Ibra, Thuram, Zambrotta: maledizione Champions
Tutta la carriera di Zlatan è stata irritata da questo leitmotiv. Ma anche per i due Campioni del Mondo, che alla Juve in Italia hanno vinto tutto, il tetto d’Europa è un traguardo mancato. E durante la loro esperienza al Barça, come per Sanchez, ha preso quasi le dimensioni di una beffa.
Lilian e Gianluca sono arrivati al Barça a braccetto (per 19 milioni complessivi): il 21 luglio 2006, un doloroso addio ai bianconeri travolti da Calciopoli e la notte di Berlino ancora freschissima nella memoria. In blaugrana vivranno due stagioni amare: solo una Supercoppa di Spagna in bacheca e cinque stop tra semifinale e finale nelle varie competizioni. 58 presenze per Thuram, 85 e 3 reti per Zambrotta: nel 2008, per il francese è tempo di ritiro mentre l’Azzurro volerà al Milan. E il Barcellona, come nel 2005/2006, tornerà ad essere Campione d’Europa.
Puntuale, nel 2009 dall’Inter arriva Ibra, all’interno del maxi scambio che porta Eto’o (più 46 milioni) in nerazzurro. “Ehi Zlatan! Tu vai al Barça per vincere la Champions vero”“, lo pungeva all’epoca Moratti. Lo svedese ammette: “Sì, forse un po’ anche per quello”. “Ma sai, saremo noi a portarcela a casa, non dimenticarlo”. Profezia avverata, con Ibrahimovic che nel frattempo finirà ai ferri corti con Guardiola: dopo un anno e 22 gol in 46 partite, lascia la Spagna per il Milan. Avrà ragione Pep. La Champions 2010/2011 sarà il più grande sberleffo a Ibra.
Maxwell, vincitore silenzioso
Sotto l’ingombrante ombra dello svedese, quell’estate volava dall’Inter al Barça anche il terzino brasiliano. Grande amico di Zlatan, che ritroverà anche al Psg. Ma nel 2010 Maxwell rimane in blaugrana. Non giocherà la finale di Wembley contro il Manchester United, ma quella Champions la vincerà anche lui. E tabù sfatato sull’asse Italia-Barcellona.

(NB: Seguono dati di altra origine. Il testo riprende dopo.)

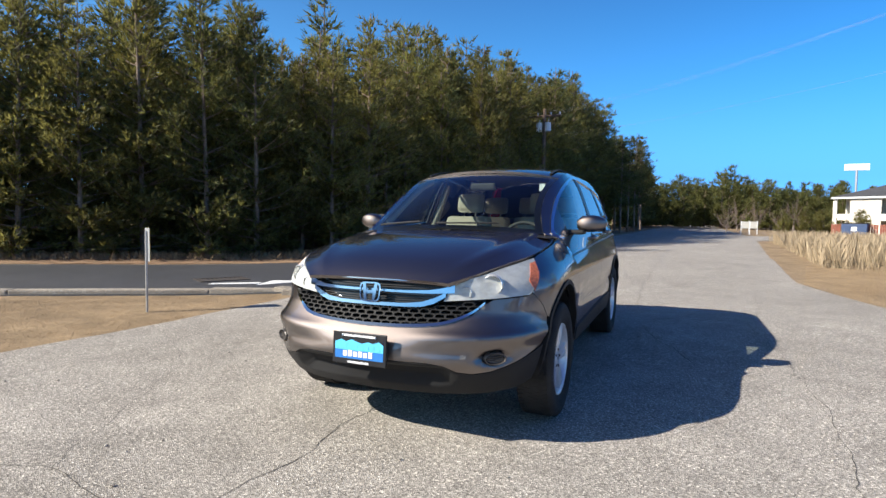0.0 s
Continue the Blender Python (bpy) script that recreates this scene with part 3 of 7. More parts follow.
# ---- car materials ----
def paint_mat():
    """Metallic paint: flakes that mirror broadly, with some stray light, under a clear glossy coat."""
    m = bpy.data.materials.new("car_paint")
    m.use_nodes = True
    n, l = m.node_tree.nodes, m.node_tree.links
    n.remove(n["Principled BSDF"])
    tc = n.new("ShaderNodeTexCoord")
    grain = n.new("ShaderNodeTexNoise")
    grain.inputs["Scale"].default_value, grain.inputs["Detail"].default_value = 900.0, 3.0
    l.new(tc.outputs["Object"], grain.inputs["Vector"])
    film = n.new("ShaderNodeTexNoise")
    film.inputs["Scale"].default_value, film.inputs["Detail"].default_value = 5.0, 6.0
    l.new(tc.outputs["Object"], film.inputs["Vector"])
    r = n.new("ShaderNodeMapRange")
    r.inputs["To Min"].default_value, r.inputs["To Max"].default_value = 0.82, 1.18
    l.new(grain.outputs["Fac"], r.inputs[0])
    c = n.new("ShaderNodeVectorMath")
    c.operation = "SCALE"
    c.inputs[0].default_value = (0.166, 0.140, 0.129)
    l.new(r.outputs[0], c.inputs["Scale"])
    flakes = n.new("ShaderNodeBsdfAnisotropic")
    flakes.distribution = "BECKMANN"
    flakes.inputs["Roughness"].default_value = 0.57
    l.new(c.outputs[0], flakes.inputs["Color"])
    coat = n.new("ShaderNodeBsdfAnisotropic")
    coat.distribution = "GGX"
    dust = n.new("ShaderNodeMapRange")
    dust.inputs["To Min"].default_value, dust.inputs["To Max"].default_value = 0.02, 0.07
    l.new(film.outputs["Fac"], dust.inputs[0])
    l.new(dust.outputs[0], coat.inputs["Roughness"])
    coat.inputs["Color"].default_value = (0.95, 0.95, 0.95, 1)
    fr = n.new("ShaderNodeFresnel")
    fr.inputs["IOR"].default_value = 1.8
    mx = n.new("ShaderNodeMixShader")
    l.new(fr.outputs[0], mx.inputs[0])
    stray = n.new("ShaderNodeBsdfDiffuse")
    stray.inputs["Color"].default_value = (0.105, 0.090, 0.083, 1)
    base = n.new("ShaderNodeMixShader")
    base.inputs[0].default_value = 0.06
    l.new(flakes.outputs[0], base.inputs[1])
    l.new(stray.outputs[0], base.inputs[2])
    l.new(base.outputs[0], mx.inputs[1])
    l.new(coat.outputs[0], mx.inputs[2])
    l.new(mx.outputs[0], n["Material Output"].inputs["Surface"])
    return m


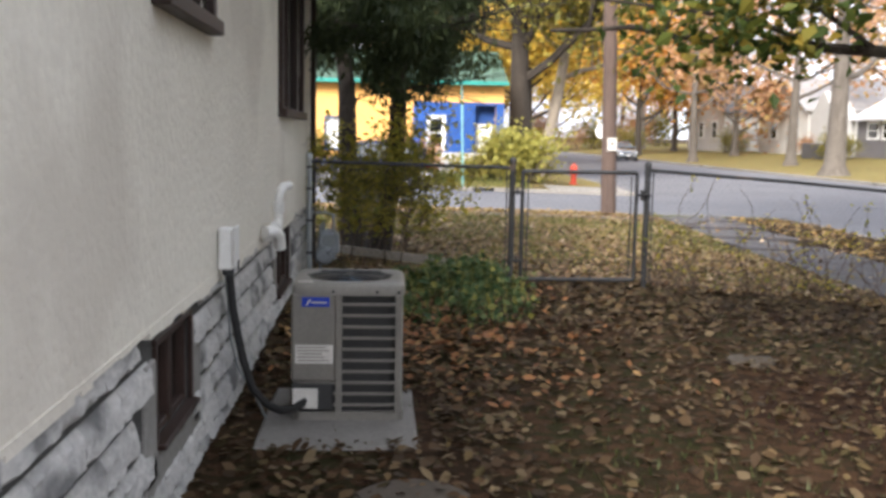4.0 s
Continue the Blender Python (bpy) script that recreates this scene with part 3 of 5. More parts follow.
W_SIDE1, W_SIDE2, W_BASE, W_BASE2 = (3.2, 4.2, 1.99, 2.80), (7.38, 9.19, 1.66, 2.80), (7.33, 8.3, 0.17, 0.66), (3.2, 3.85, 0.28, 0.66)
W_FRONT = (-2.35, -0.78, 1.86, 2.80)
structure("wall_east", wall_with_holes(0, 0.0, 0.25, 0.25, HY, 0.76, HTOP, [W_SIDE1, W_SIDE2]), M["stucco_rough"], "off-white rough stucco side wall of the house", "wall")
structure("wall_south", wall_with_holes(1, 0.0, 0.25, HX, 0.0, 0.64, HTOP, [W_FRONT]), M["stucco"], "cream stucco wall of the house at the corner", "wall")
structure("wall_north", wall_with_holes(1, HY - 0.25, 0.25, HX, -0.25, 0.64, HTOP, []), M["stucco"], "off-white stucco end wall of the house", "wall")
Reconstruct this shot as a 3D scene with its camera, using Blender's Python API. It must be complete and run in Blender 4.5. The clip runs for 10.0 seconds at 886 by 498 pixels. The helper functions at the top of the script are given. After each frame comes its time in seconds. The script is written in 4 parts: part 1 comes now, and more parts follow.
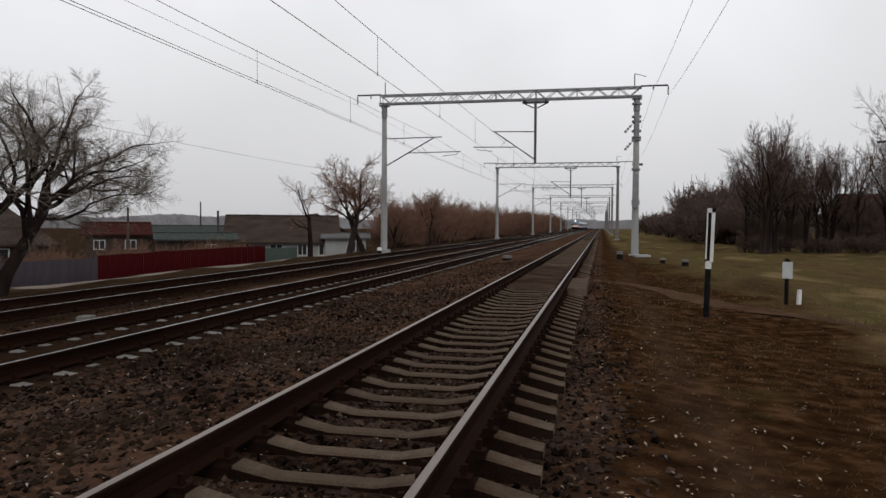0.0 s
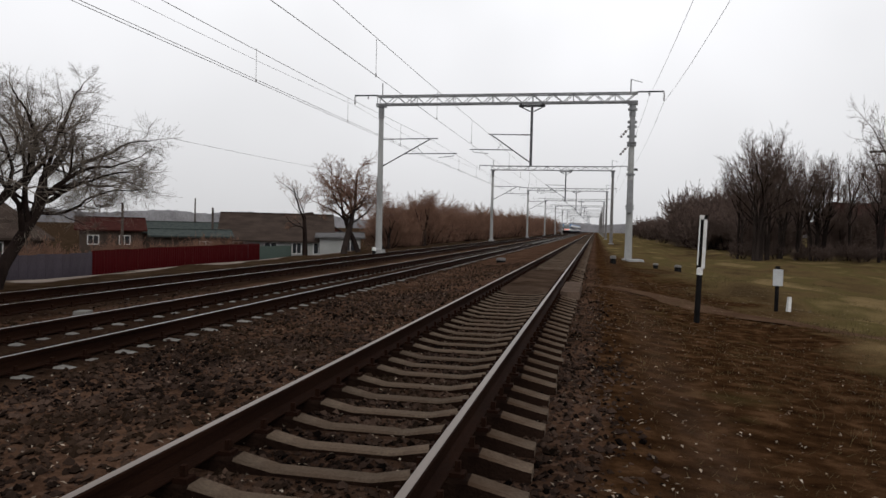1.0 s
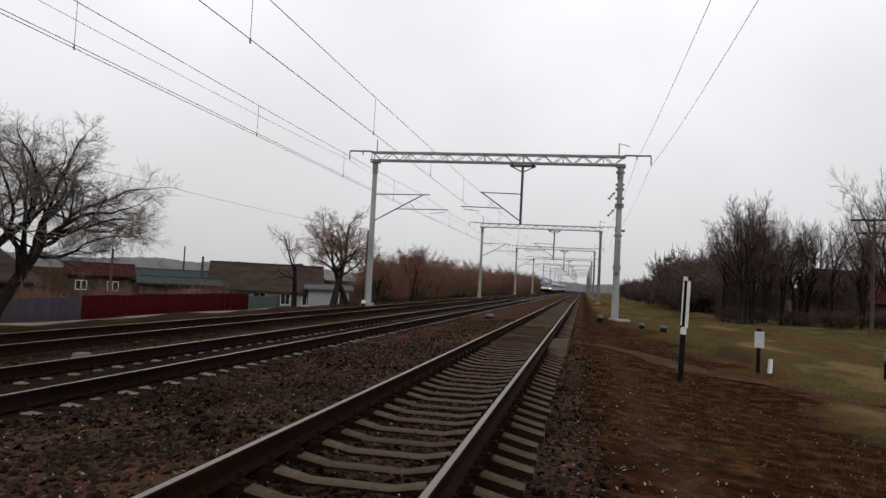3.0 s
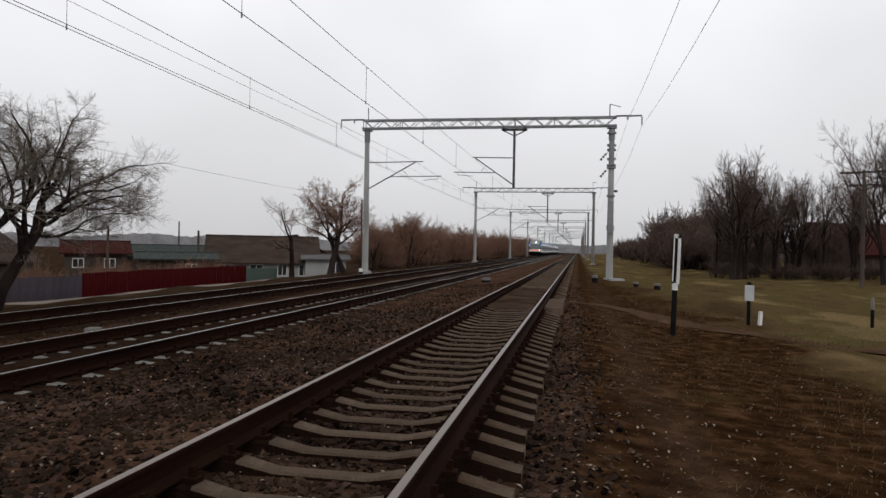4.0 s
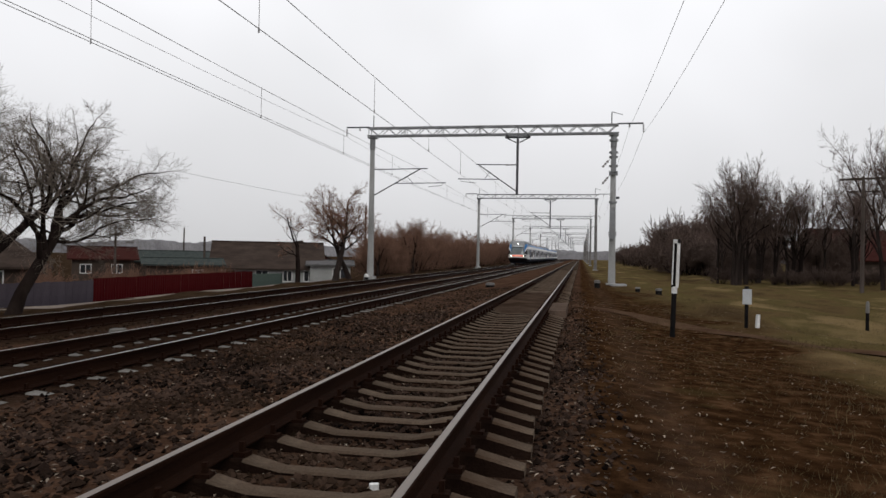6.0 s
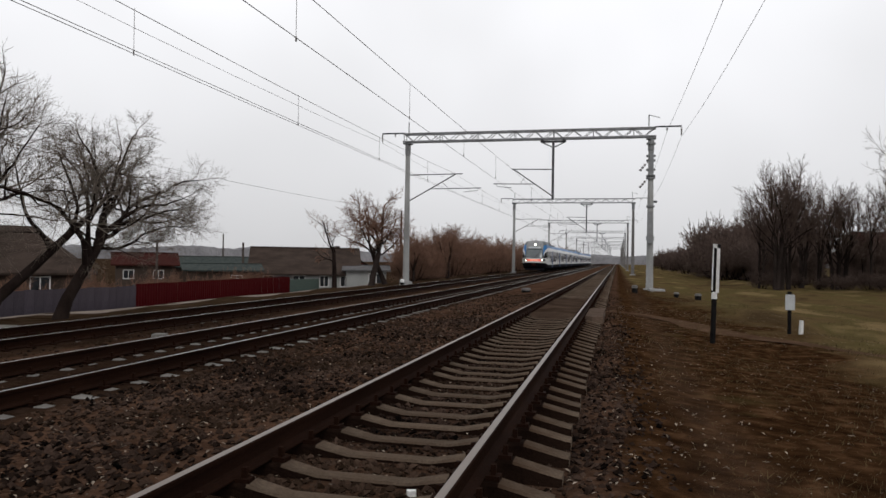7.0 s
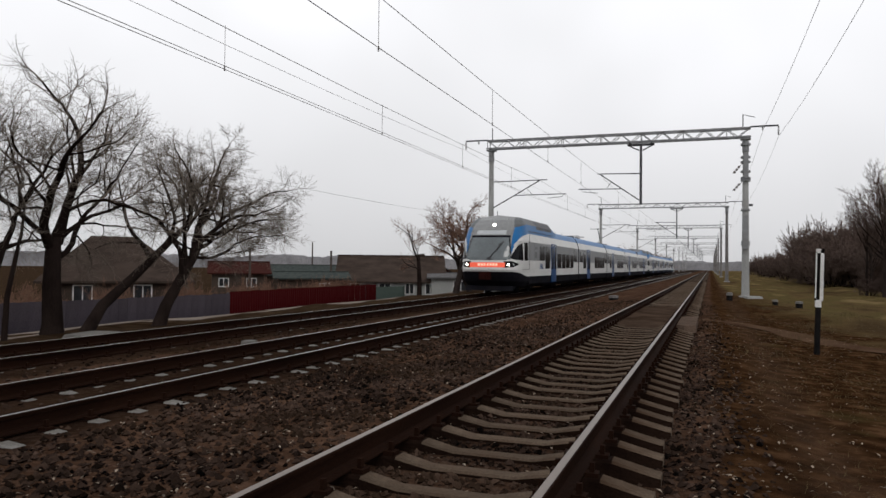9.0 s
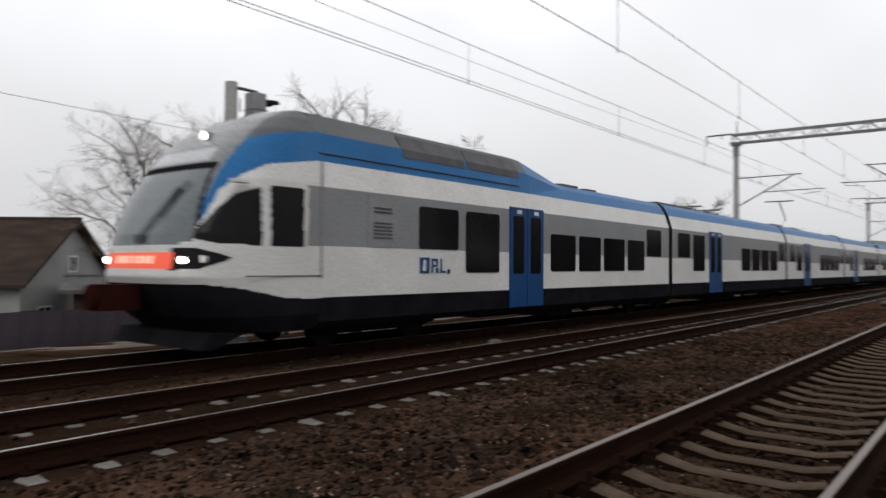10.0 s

Gli altri: Davids, Mendieta, Kluivert
Viaggiando più indietro nel tempo, il Barça non è più lo squadrone candidato ogni anno a vincere tutto. E il flusso dall’Italia porta soprattutto vecchie glorie a fine carriera. Demetrio Albertini chiude la sua sul prato del Camp Nou nel 2005, da Campione di Spagna dopo appena sei mesi (e altrettante presenze) in blaugrana. Il gennaio precedente, senza poi sollevare alcun trofeo, era stata la volta del 31enne Edgar Davids, arrivato in prestito oneroso dalla Juve.
La stessa formula che aveva portato al Barcellona Gaizka Mendieta (2002/2003) e Francesco Coco (2001/2002). Il centrocampista arrivava dalla Lazio, per dimenticare la spiacevole etichetta di ‘bidone da 90 miliardi’ (ci riuscirà solo parzialmente: 4 gol in 33 presenze e poi via al Middlesbrough). Il difensore, all’epoca nel giro della Nazionale, fu prelevato invece dal Milan: 22 partite che non convinceranno i blaugrana a esercitare il diritto di riscatto a fine stagione.
Calciomercato stories più o meno amare, fin qui. Non come quella di Patrick Kluivert, unico vero colpaccio italiano della storia recente del Barcellona. Era l’estate del 1998, il papà di Justin tra i più discussi del Milan di Capello che aveva chiuso decimo l’ultimo campionato. I blaugrana però credono in lui e con 30 miliardi fanno felici anche i rossoneri: Kluivert diventerà un simbolo del Barça, 109 reti in 228 partite fino al 2004. E una Liga conquistata l’anno del suo arrivo.
L’olandese e Maxwell sono gli inattesi profili che potrebbero far sorridere Boateng. Ma quanti happy ending mancati, nel 4-3-3 made in Italy del Barça.